According to the Avi Chai survey, some of the recent trends in school closures are surprising. While the long-term decrease in the number of Schechter schools has received some attention, over the last three years, Modern Orthodox schools have led the decline in percentage terms, shrinking in number by 7.2% during this period. The Schechter schools follow, falling in number by 6.8%.

But since 1998, the number of Schechter schools has dropped by more than 35%, down to 41 nationwide in 2012 from 63. (No comparable data going that far back were immediately available for the other religious streams.)

The number of students enrolled in non-Haredi day schools nationwide also has been dropping in recent years, albeit more slowly: to 83,008 in 2012 from 85,624 in 2009 — a decrease of about 3% over four years.

Frequently, when a day school closes, parents are presented with the option of sending their child to a merged “community” school. It’s an option often encouraged by local Jewish philanthropic federations.

“Mergers often come about when the local federation doesn’t want to support two local non-Orthodox schools,” Schick said, abstracting from his data. “So Schechter schools merge with community day schools. When that happens, there’s invariably a falloff in enrollment and a falloff in the Judaic content of the curriculums.”

Indeed, only two community schools closed between 2010 and 2012 — a drop-off to 93 schools from 95, or just 2.1%. This was the smallest decrease of any Jewish stream. Meanwhile, enrollment in these community schools since 2009 has actually jumped by 5.2%, to 20,052 from 19,050. Only schools that define themselves as Centrist Orthodox showed a bigger enrollment increase during this period, to 19,442 from 18,453, or 5.4%.

In the Philadelphia area last December, the boards of Jack M. Barrack Hebrew Academy, a pluralistic school, and Perelman Jewish Day School, a Conservative-oriented school, voted to merge their middle schools by this coming September. Students from Perelman’s middle school will attend school at the Barrack campus, while Perelman’s kindergarten through grade-five students will remain on the Perelman campus.

The merger did not come without difficulties. In late November, the two schools reached a stalemate in their negotiations, and outside mediators were brought in. Steven Brown, who was the head of the Solomon Schechter Day School of Greater Philadelphia before it became Perelman, worked at a time when enrollment was booming. But now, he said, a majority of students attend public high schools after eighth grade, or they go to prestigious Quaker day schools, like Friends’ Central.

“Parents see [the non-Jewish schools] are highly academic, and they feel comfortable in those places,” said Brown, who also served as head of Barrack. For those who choose public school, he said, it comes to a point where parents say, “I can’t keep putting up this money if we have a perfectly good public school in our neighborhood.”

But the merger may only reinforce this trend for some.

Jonathan Scott Goldman, who has one child in second grade at Perelman’s Forman Center in Melrose Park, Pa., disagreed with the decision to combine the middle schools.
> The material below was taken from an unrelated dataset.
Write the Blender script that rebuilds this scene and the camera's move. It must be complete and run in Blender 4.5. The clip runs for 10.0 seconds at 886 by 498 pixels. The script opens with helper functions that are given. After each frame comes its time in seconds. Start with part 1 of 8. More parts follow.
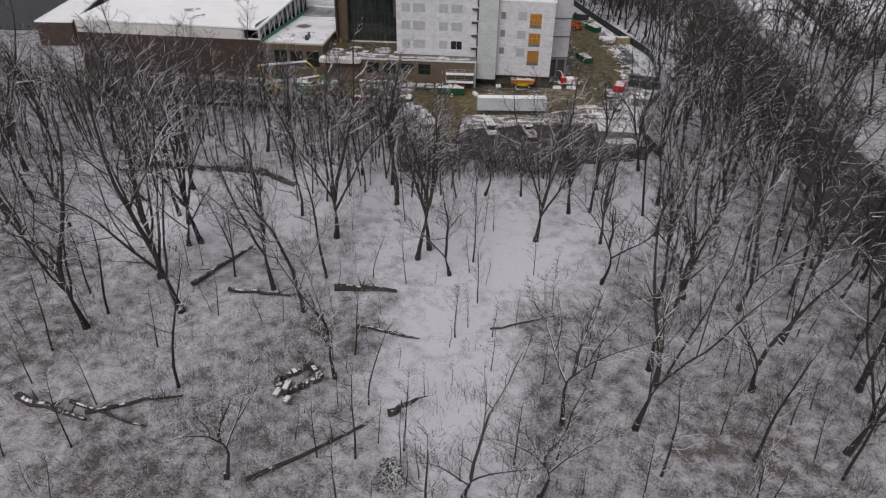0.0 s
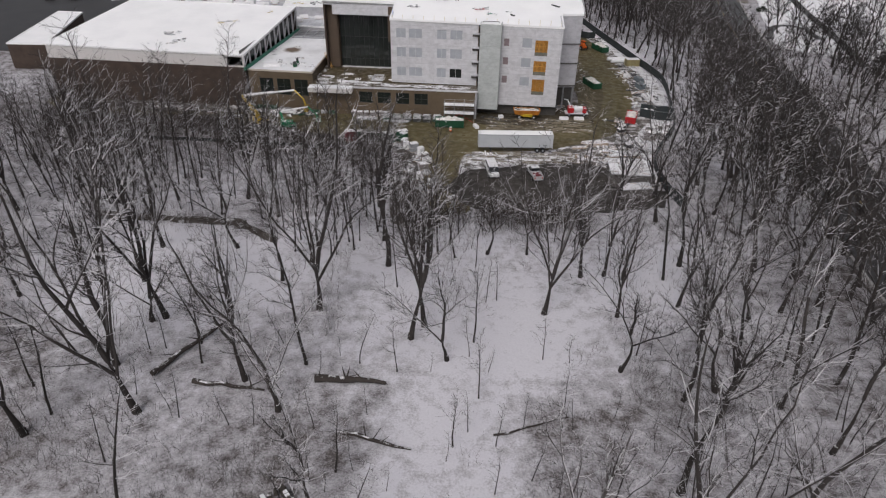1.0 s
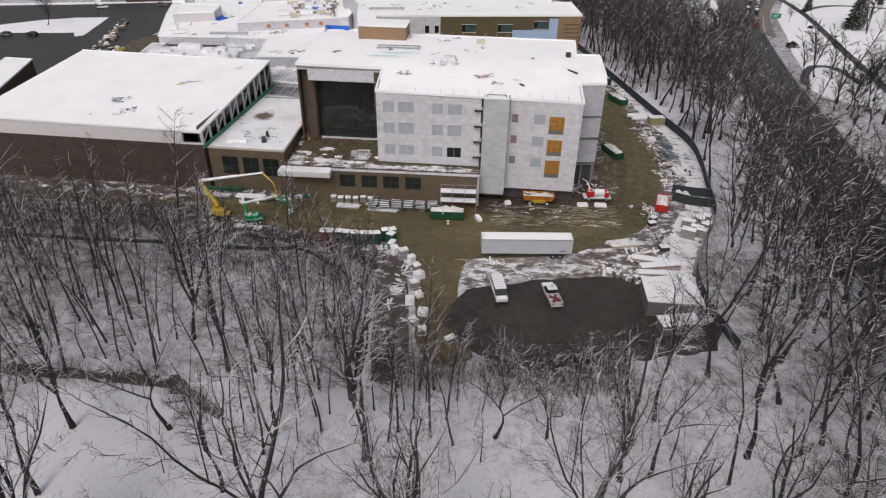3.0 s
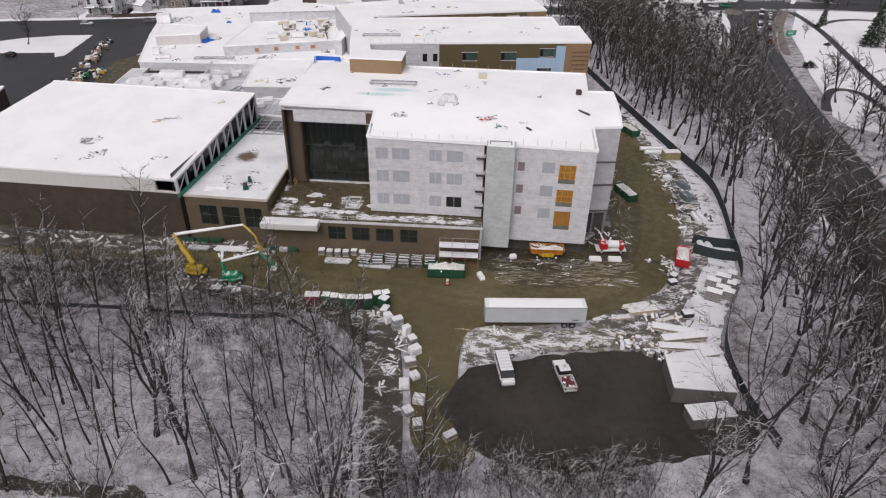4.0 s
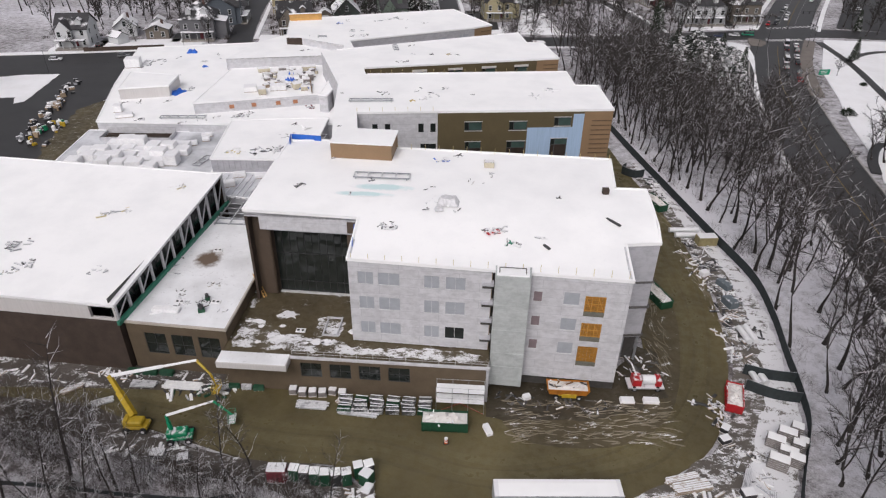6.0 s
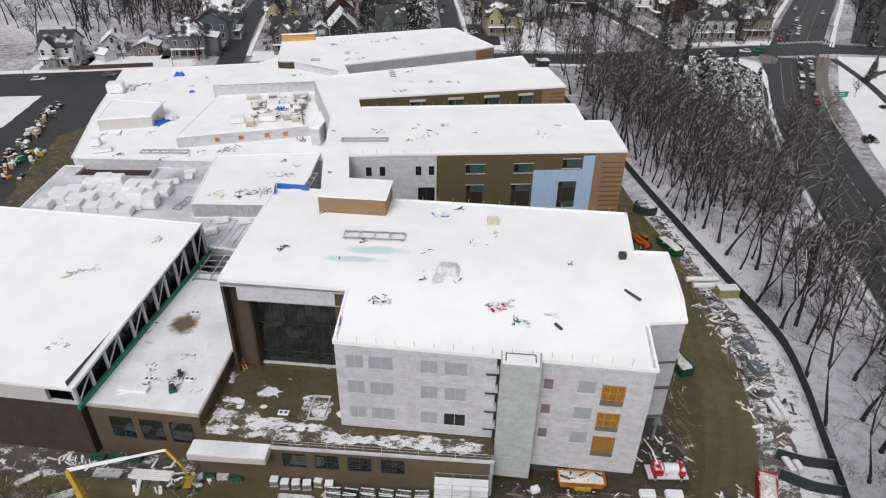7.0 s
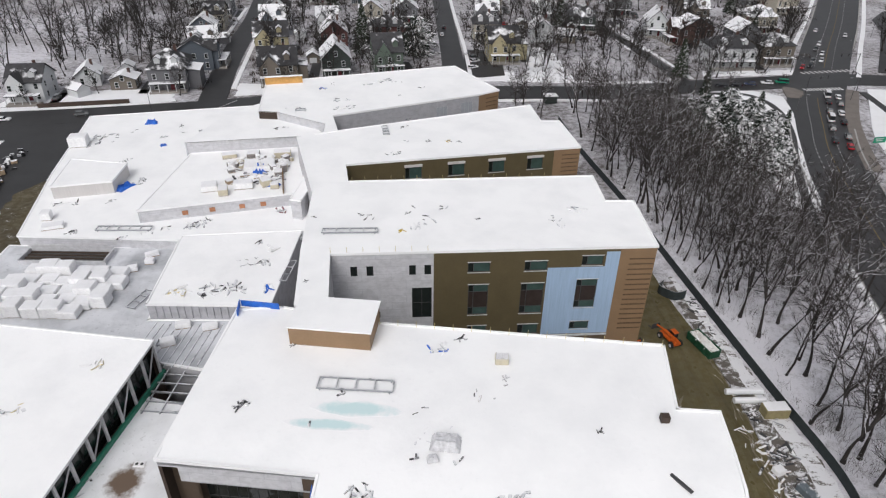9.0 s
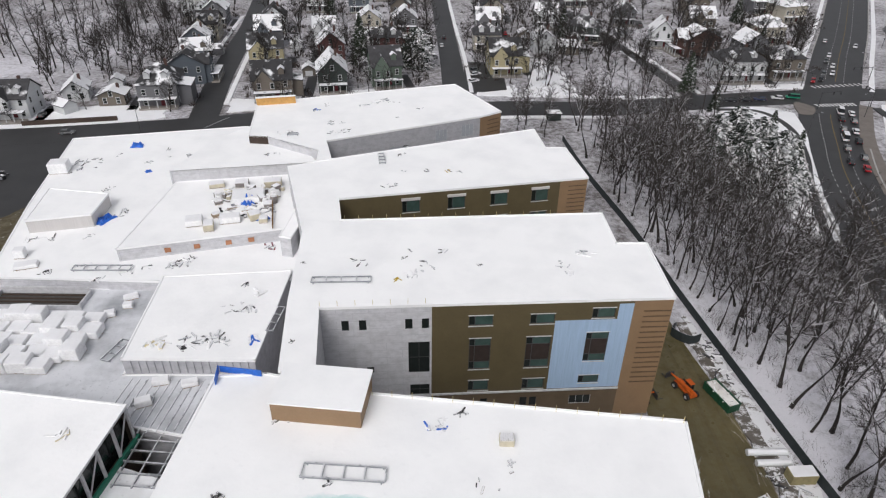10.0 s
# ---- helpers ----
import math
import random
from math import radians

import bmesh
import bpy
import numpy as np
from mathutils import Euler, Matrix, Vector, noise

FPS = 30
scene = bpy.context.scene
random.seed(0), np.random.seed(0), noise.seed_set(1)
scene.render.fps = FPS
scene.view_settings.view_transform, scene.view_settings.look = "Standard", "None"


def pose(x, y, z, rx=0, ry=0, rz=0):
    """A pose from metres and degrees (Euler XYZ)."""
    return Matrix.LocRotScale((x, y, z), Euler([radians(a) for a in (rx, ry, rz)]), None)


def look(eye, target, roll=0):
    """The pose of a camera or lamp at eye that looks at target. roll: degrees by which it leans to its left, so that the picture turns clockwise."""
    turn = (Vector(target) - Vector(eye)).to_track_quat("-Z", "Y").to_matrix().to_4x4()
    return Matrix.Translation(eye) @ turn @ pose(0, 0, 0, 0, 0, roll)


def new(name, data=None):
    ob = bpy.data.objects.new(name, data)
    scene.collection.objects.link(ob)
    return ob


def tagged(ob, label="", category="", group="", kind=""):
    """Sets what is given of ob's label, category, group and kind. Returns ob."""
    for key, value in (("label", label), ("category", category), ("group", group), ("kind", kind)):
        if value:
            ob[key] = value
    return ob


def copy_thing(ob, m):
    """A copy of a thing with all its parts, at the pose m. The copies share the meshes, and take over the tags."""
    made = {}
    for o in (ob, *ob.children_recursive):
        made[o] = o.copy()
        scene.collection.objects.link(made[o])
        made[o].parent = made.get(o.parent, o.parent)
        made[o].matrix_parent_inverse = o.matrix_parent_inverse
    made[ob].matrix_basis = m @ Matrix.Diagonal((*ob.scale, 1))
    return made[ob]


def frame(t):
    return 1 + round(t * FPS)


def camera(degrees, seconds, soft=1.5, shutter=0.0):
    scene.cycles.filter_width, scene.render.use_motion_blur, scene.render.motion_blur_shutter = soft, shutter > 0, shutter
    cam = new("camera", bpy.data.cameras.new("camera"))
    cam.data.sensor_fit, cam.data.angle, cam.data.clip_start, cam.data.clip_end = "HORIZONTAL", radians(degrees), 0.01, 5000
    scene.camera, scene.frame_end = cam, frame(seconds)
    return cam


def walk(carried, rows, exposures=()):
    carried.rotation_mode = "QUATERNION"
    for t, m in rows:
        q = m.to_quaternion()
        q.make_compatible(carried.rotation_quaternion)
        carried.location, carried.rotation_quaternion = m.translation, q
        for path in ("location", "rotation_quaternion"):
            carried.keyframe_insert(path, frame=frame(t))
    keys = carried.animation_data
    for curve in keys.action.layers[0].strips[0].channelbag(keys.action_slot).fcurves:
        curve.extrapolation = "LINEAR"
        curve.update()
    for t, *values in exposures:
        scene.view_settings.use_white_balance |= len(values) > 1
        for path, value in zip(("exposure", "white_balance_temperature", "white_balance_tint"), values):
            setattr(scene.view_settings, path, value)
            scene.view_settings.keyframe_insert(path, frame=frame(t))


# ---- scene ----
cam = camera(68.53, 10.0, 1.2)
PATH = [
    (0.0, -0.08, 0.23, 53.18, 58.106, -0.853, 0.531),
    (0.5, 0.09, 7.71, 54.43, 58.094, -0.904, 0.563),
    (1.0, 0.21, 15.72, 55.89, 58.047, -0.864, 0.551),
    (1.5, 0.23, 23.89, 57.45, 57.977, -0.872, 0.557),
    (2.0, 0.27, 32.69, 59.25, 57.936, -0.867, 0.546),
    (2.5, 0.50, 40.60, 60.89, 57.907, -0.873, 0.536),
    (3.0, 0.48, 48.48, 62.08, 57.984, -0.815, 0.479),
    (4.5, 0.58, 71.59, 66.49, 58.037, -0.743, 0.462),
    (5.0, 0.61, 78.86, 68.10, 58.054, -0.736, 0.492),
    (5.5, 0.63, 86.32, 69.62, 58.036, -0.732, 0.518),
    (7.0, 0.67, 107.71, 74.31, 58.052, -0.755, 0.594),
    (7.5, 0.68, 114.70, 75.89, 58.023, -0.728, 0.619),
    (8.0, 0.68, 121.49, 77.30, 58.017, -0.727, 0.639),
    (8.5, 0.74, 127.59, 78.62, 58.016, -0.729, 0.654),
    (9.0, 0.74, 133.42, 80.07, 58.016, -0.752, 0.675),
    (9.5, 0.73, 139.08, 81.12, 58.016, -0.772, 0.681),
    (10.0, 0.74, 144.56, 82.33, 58.022, -0.791, 0.706),
]
walk(cam, [(t, pose(x, y, z, rx, ry, rz)) for t, x, y, z, rx, ry, rz in PATH],
     [(0.0, -0.28, 6480, 14), (1.0, -0.21, 6500, 13.5), (2.5, -0.09, 6540, 14), (5.5, -0.04, 6540, 15.5), (7.5, 0.02, 6430, 10.5), (10.0, 0.02, 6430, 11)])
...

He worried that the K‑5 program could also be in jeopardy. “If they do it once, I don’t know why they wouldn’t do it again,” he said. “Also, institutionally, it makes it harder to sustain a lower school if there’s no middle school.” Goldman said that when his son ages out of elementary school, he will not send him to the combined school.

Sharon Levin, head of Barrack, said she has already met with every Perelman elementary school family, and there will be incentives such as transportation initiatives and scholarships to support the merger of the two schools. “We want to feel like one integrated mishpucha by September,” she said. “We will bring the best from both schools.”
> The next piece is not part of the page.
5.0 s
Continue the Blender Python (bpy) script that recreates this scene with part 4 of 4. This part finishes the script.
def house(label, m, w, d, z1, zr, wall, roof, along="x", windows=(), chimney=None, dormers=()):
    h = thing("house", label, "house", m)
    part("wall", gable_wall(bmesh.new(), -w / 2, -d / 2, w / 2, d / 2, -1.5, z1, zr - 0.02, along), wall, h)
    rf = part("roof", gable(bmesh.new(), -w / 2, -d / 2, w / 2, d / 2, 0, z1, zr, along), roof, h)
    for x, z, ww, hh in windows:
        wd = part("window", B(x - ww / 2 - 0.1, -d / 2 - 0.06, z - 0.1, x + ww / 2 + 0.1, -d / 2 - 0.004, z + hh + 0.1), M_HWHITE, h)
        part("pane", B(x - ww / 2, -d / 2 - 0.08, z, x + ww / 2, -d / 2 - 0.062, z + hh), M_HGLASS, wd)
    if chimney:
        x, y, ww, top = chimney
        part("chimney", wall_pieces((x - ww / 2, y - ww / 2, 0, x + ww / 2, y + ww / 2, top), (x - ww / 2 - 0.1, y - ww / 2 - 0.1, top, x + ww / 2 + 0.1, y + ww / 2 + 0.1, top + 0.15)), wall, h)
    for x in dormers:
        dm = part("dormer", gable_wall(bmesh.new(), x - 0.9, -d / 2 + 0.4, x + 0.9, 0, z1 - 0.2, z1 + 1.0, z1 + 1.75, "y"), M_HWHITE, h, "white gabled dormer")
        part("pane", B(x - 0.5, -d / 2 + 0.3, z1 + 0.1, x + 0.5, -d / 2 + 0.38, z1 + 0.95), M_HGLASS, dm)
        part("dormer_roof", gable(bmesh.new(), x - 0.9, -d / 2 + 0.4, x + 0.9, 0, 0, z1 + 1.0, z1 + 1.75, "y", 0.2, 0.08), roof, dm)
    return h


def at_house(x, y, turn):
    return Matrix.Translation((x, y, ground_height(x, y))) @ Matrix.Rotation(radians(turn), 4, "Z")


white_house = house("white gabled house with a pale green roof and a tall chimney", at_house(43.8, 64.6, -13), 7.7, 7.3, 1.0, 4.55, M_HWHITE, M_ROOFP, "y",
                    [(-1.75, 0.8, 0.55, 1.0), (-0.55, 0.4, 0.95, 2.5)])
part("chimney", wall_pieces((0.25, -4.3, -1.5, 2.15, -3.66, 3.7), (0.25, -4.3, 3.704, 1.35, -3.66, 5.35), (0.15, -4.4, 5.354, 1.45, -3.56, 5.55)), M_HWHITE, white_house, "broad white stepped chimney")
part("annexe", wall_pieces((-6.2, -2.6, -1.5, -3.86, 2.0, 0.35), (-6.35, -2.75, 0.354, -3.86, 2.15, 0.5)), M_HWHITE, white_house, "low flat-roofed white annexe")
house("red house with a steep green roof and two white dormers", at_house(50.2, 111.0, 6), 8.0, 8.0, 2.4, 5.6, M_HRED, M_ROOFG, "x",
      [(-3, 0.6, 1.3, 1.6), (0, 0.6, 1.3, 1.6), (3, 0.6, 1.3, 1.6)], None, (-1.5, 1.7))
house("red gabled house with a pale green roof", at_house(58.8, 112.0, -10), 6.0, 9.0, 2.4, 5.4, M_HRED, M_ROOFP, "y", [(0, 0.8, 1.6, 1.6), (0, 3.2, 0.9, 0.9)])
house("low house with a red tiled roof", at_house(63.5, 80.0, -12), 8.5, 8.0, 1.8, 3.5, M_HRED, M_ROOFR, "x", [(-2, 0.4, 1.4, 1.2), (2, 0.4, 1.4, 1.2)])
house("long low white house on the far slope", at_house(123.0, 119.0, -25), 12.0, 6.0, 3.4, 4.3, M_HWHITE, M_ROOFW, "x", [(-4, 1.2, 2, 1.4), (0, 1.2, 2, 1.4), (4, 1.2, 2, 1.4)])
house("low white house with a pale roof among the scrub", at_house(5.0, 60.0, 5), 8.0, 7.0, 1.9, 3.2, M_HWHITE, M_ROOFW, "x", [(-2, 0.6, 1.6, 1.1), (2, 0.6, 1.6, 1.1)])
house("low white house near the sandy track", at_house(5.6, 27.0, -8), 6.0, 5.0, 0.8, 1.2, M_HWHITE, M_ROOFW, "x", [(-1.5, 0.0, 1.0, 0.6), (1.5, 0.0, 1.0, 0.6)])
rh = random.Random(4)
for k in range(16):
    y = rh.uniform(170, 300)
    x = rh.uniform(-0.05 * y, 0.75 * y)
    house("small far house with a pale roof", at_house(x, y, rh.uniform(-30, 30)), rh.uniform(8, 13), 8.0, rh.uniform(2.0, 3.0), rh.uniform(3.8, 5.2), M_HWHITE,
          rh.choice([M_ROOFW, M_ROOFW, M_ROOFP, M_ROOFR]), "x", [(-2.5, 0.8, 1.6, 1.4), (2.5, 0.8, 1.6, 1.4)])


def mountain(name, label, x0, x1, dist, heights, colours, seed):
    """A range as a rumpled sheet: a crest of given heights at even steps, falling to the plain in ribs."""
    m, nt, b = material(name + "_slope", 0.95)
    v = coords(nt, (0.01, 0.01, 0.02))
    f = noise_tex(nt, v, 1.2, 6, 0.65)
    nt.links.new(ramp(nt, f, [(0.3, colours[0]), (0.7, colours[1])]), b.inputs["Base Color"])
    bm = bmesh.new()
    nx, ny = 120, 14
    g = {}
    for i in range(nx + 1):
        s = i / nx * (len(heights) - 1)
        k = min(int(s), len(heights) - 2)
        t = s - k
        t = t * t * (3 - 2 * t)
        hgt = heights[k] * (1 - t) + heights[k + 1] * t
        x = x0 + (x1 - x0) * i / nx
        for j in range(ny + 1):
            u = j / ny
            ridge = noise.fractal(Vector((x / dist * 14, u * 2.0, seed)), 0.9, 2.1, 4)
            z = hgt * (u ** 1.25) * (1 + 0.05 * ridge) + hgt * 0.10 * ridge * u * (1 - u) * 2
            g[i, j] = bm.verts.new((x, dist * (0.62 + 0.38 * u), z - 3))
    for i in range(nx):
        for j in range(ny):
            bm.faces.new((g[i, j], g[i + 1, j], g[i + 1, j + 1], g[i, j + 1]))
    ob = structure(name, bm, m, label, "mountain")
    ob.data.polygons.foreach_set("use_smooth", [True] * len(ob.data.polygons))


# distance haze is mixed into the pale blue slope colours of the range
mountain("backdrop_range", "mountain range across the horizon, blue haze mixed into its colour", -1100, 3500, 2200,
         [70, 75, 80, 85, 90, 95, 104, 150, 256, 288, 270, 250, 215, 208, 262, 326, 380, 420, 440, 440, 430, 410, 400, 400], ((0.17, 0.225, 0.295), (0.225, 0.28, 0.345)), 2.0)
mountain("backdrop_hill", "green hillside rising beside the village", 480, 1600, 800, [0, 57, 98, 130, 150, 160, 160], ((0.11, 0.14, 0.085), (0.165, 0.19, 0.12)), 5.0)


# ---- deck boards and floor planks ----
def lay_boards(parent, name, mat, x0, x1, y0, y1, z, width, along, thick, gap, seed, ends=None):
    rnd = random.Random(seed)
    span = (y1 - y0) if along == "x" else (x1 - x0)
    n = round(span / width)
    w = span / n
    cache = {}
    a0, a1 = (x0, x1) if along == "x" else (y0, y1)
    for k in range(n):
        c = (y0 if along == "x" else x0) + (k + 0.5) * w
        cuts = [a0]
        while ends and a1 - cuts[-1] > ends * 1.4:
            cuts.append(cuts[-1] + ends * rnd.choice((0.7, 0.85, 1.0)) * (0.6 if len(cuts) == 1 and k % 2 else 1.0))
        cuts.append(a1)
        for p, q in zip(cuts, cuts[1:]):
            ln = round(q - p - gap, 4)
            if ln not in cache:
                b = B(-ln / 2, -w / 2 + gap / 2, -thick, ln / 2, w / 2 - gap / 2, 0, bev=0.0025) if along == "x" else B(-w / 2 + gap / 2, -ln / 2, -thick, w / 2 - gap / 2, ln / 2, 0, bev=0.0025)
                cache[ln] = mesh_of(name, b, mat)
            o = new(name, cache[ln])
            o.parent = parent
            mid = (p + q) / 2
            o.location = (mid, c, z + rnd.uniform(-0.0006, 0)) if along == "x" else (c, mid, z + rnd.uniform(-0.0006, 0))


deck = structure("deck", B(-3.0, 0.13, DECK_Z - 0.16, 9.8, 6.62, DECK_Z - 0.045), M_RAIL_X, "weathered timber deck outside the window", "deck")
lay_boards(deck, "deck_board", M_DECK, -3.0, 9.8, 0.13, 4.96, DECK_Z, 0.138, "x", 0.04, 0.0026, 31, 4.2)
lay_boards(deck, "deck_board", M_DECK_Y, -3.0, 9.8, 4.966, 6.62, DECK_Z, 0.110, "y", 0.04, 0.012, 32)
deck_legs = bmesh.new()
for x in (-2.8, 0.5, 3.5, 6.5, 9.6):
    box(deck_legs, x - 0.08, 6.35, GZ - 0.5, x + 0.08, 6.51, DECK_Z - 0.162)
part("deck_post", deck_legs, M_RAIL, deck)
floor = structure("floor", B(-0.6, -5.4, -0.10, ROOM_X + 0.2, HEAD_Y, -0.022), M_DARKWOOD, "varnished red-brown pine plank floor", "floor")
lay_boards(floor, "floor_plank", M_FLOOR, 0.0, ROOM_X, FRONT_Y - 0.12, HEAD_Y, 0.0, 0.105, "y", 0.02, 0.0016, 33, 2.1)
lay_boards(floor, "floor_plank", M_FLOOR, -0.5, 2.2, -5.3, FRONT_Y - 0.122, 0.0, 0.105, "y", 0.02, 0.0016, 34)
In St. Louis, parents have been more enthusiastic over the combining of two local day schools. The Saul Mirowitz Day School-Reform Jewish Academy and the area Solomon Schechter Day School merged in January 2012 to create the Saul Mirowitz Jewish Community School. As separate schools, the two institutions had 170 students. In August, 165 students moved into the Schechter building for the merged operation.

A representative of the Reform movement’s Mirowitz School estimated that it lost about two students to the merger, with a few others having moved away from the area. Cheryl Maayan, the head of the new school, said that very few Schechter school students did not move on to the Mirowitz community school. The fact that it is located in the old Schechter building, she said, made students and parents feel more at home.
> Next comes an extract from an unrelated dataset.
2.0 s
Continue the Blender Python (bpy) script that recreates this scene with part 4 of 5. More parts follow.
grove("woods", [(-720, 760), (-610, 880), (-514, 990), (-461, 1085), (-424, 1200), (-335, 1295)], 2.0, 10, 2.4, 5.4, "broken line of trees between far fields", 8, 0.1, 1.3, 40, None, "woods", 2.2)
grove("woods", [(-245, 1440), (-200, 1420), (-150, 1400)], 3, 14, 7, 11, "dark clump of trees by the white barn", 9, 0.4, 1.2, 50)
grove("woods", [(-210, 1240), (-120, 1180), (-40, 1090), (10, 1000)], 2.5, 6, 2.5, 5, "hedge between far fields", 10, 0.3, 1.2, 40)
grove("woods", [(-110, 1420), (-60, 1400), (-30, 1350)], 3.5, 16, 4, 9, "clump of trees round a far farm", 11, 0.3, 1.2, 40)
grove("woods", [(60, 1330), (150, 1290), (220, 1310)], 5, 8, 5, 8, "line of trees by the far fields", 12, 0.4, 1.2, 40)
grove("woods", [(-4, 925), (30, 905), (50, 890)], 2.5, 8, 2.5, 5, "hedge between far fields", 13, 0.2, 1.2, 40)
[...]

Even the best mergers entail significant financial risks. And some school mergers have brought financial disasters. In 2005, Providence, R.I.’s Alperin Schechter Day School merged with the Jewish Community Day School of Rhode Island, also in Providence, promising a school that, as the Jewish Alliance of Greater Rhode Island’s website put it, “embraces the entire Jewish community, offering the highest quality of Jewish day school education.”

In August 2011, the Jewish Community Day School of Rhode Island filed for receivership to get out of the debt it had accumulated in seeking to expand staff and increase capacity for the merger. The economic crash of 2008 and the recession that followed led to lower than expected enrollment and made the debt impossible to service.

Calls to representatives of JCDSRI were not returned, but Schick said that the Schechter school in Providence had been “very successful.” Nevertheless, he said, the local federation “pressed it to merge with the local community day school, and the result was a disaster.” Schick said there was a “massive drop off in students,” causing JCDSRI’s default on its debts. “It’s a pale shadow of what it has been,” he said.

Elaine Cohen, director of the Schechter Day School Network, said her organization was conducting its own study of enrollment figures. She admitted that there were some schools experiencing enrollment decreases, but said that Schechter schools in some areas were showing enrollment growth. Overall, enrollment in Schechter schools dropped by 3.6% between 2011 and 2012. Schick said he had expected a greater falloff in Schechter School enrollment last year.

Cohen said one of her main concerns is finding the extent to which day school tuitions are affecting enrollment. “With multiple children and the economic climate, affordability becomes a big issue,” she said. “It’s been hard for parents to keep up.”

In several cities, local federations have provided tens of millions of dollars in scholarship aid for day school student to address this issue. But in Westchester, such outside support was not enough to save the Gittelman School. In the end, the school’s board of directors sought to use their own dissolution to help the Rockland Jewish Academy escape a similar fate. At one of their last meetings, the directors voted to establish a fund from the sale of their school to support the academy.